## Begin DATASET ENTRIES

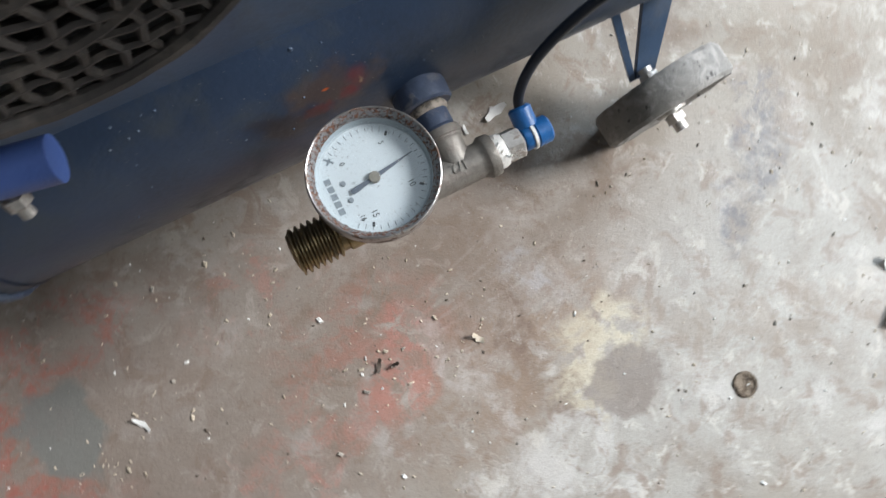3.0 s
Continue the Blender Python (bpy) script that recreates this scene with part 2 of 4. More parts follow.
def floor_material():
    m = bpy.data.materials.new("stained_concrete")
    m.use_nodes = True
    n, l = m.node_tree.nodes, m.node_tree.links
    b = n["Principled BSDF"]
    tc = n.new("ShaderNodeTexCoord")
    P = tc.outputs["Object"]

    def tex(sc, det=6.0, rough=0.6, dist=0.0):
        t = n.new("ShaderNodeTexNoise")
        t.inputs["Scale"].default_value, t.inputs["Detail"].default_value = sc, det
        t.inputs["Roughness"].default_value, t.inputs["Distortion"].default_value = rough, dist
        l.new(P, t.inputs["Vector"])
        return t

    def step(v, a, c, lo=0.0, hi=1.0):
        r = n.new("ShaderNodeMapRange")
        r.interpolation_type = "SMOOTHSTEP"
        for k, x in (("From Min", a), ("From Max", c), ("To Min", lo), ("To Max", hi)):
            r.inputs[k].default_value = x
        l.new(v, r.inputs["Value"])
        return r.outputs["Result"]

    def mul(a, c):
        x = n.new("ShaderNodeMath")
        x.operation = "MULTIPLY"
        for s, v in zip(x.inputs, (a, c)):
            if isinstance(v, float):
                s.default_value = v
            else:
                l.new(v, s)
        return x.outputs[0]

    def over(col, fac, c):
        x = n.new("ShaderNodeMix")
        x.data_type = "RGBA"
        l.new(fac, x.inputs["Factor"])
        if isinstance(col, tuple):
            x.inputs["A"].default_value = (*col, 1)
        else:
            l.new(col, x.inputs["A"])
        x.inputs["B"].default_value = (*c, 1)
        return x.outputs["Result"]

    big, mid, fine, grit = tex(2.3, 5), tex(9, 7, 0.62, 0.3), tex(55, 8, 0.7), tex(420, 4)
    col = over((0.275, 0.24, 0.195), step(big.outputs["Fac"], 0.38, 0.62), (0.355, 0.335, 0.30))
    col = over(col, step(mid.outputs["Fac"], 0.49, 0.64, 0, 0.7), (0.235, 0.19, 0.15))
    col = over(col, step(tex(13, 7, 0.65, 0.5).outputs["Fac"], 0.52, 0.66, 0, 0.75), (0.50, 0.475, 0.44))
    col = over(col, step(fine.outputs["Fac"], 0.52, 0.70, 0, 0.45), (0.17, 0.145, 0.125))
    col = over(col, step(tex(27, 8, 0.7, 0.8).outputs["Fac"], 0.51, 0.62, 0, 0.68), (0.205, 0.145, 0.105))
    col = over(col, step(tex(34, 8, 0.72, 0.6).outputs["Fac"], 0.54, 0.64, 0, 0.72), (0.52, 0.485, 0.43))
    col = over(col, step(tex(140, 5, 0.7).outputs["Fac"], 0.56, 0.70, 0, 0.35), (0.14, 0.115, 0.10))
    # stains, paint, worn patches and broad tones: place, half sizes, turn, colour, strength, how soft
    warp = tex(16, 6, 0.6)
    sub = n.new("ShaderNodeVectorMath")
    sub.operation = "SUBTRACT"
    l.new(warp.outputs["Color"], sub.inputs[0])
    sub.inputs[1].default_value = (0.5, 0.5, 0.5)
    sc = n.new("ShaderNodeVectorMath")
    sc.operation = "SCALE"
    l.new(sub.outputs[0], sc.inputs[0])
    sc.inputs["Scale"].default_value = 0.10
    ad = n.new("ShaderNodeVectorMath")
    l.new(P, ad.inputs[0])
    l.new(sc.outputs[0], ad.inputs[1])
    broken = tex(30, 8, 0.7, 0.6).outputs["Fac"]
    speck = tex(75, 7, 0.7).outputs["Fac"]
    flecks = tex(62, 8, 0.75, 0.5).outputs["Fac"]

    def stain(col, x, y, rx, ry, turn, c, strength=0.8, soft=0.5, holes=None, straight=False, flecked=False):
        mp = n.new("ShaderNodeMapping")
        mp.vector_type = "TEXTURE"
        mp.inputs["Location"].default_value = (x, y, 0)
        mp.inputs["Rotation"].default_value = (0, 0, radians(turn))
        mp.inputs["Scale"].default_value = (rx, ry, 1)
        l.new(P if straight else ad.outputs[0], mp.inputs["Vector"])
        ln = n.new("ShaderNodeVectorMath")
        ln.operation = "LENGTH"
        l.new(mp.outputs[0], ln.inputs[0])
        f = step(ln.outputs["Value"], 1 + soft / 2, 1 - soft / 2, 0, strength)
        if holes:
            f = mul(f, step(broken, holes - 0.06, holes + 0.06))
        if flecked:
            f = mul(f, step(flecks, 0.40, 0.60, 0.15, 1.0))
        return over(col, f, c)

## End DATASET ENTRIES
## Begin DATASET ENTRIES

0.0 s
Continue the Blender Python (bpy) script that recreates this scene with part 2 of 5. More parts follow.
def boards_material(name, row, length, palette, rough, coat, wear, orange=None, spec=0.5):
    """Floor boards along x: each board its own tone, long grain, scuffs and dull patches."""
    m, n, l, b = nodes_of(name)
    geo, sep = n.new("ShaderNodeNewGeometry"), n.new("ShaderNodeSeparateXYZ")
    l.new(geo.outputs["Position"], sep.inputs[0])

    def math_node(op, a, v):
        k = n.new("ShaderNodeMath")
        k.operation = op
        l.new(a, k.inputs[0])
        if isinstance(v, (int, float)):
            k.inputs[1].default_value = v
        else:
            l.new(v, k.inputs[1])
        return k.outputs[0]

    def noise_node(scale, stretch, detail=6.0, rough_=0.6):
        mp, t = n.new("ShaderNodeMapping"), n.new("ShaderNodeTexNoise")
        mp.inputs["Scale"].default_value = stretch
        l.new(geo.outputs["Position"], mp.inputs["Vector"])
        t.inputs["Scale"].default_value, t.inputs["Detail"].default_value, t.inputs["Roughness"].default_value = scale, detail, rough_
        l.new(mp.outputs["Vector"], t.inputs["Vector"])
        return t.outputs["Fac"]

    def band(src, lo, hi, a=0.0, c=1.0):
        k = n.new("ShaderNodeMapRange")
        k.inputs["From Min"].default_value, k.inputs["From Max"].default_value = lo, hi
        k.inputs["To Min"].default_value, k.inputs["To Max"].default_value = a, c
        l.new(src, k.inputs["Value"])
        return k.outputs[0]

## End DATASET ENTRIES

(TASK TO CARRY OUT) Retype the entries above exactly, but only from the line containing "4. More parts follow." through the line containing "return x.outputs[0]", both included.

(PROBLEM SOLUTION)
Continue the Blender Python (bpy) script that recreates this scene with part 2 of 4. More parts follow.
def floor_material():
    m = bpy.data.materials.new("stained_concrete")
    m.use_nodes = True
    n, l = m.node_tree.nodes, m.node_tree.links
    b = n["Principled BSDF"]
    tc = n.new("ShaderNodeTexCoord")
    P = tc.outputs["Object"]

    def tex(sc, det=6.0, rough=0.6, dist=0.0):
        t = n.new("ShaderNodeTexNoise")
        t.inputs["Scale"].default_value, t.inputs["Detail"].default_value = sc, det
        t.inputs["Roughness"].default_value, t.inputs["Distortion"].default_value = rough, dist
        l.new(P, t.inputs["Vector"])
        return t

    def step(v, a, c, lo=0.0, hi=1.0):
        r = n.new("ShaderNodeMapRange")
        r.interpolation_type = "SMOOTHSTEP"
        for k, x in (("From Min", a), ("From Max", c), ("To Min", lo), ("To Max", hi)):
            r.inputs[k].default_value = x
        l.new(v, r.inputs["Value"])
        return r.outputs["Result"]

    def mul(a, c):
        x = n.new("ShaderNodeMath")
        x.operation = "MULTIPLY"
        for s, v in zip(x.inputs, (a, c)):
            if isinstance(v, float):
                s.default_value = v
            else:
                l.new(v, s)
        return x.outputs[0]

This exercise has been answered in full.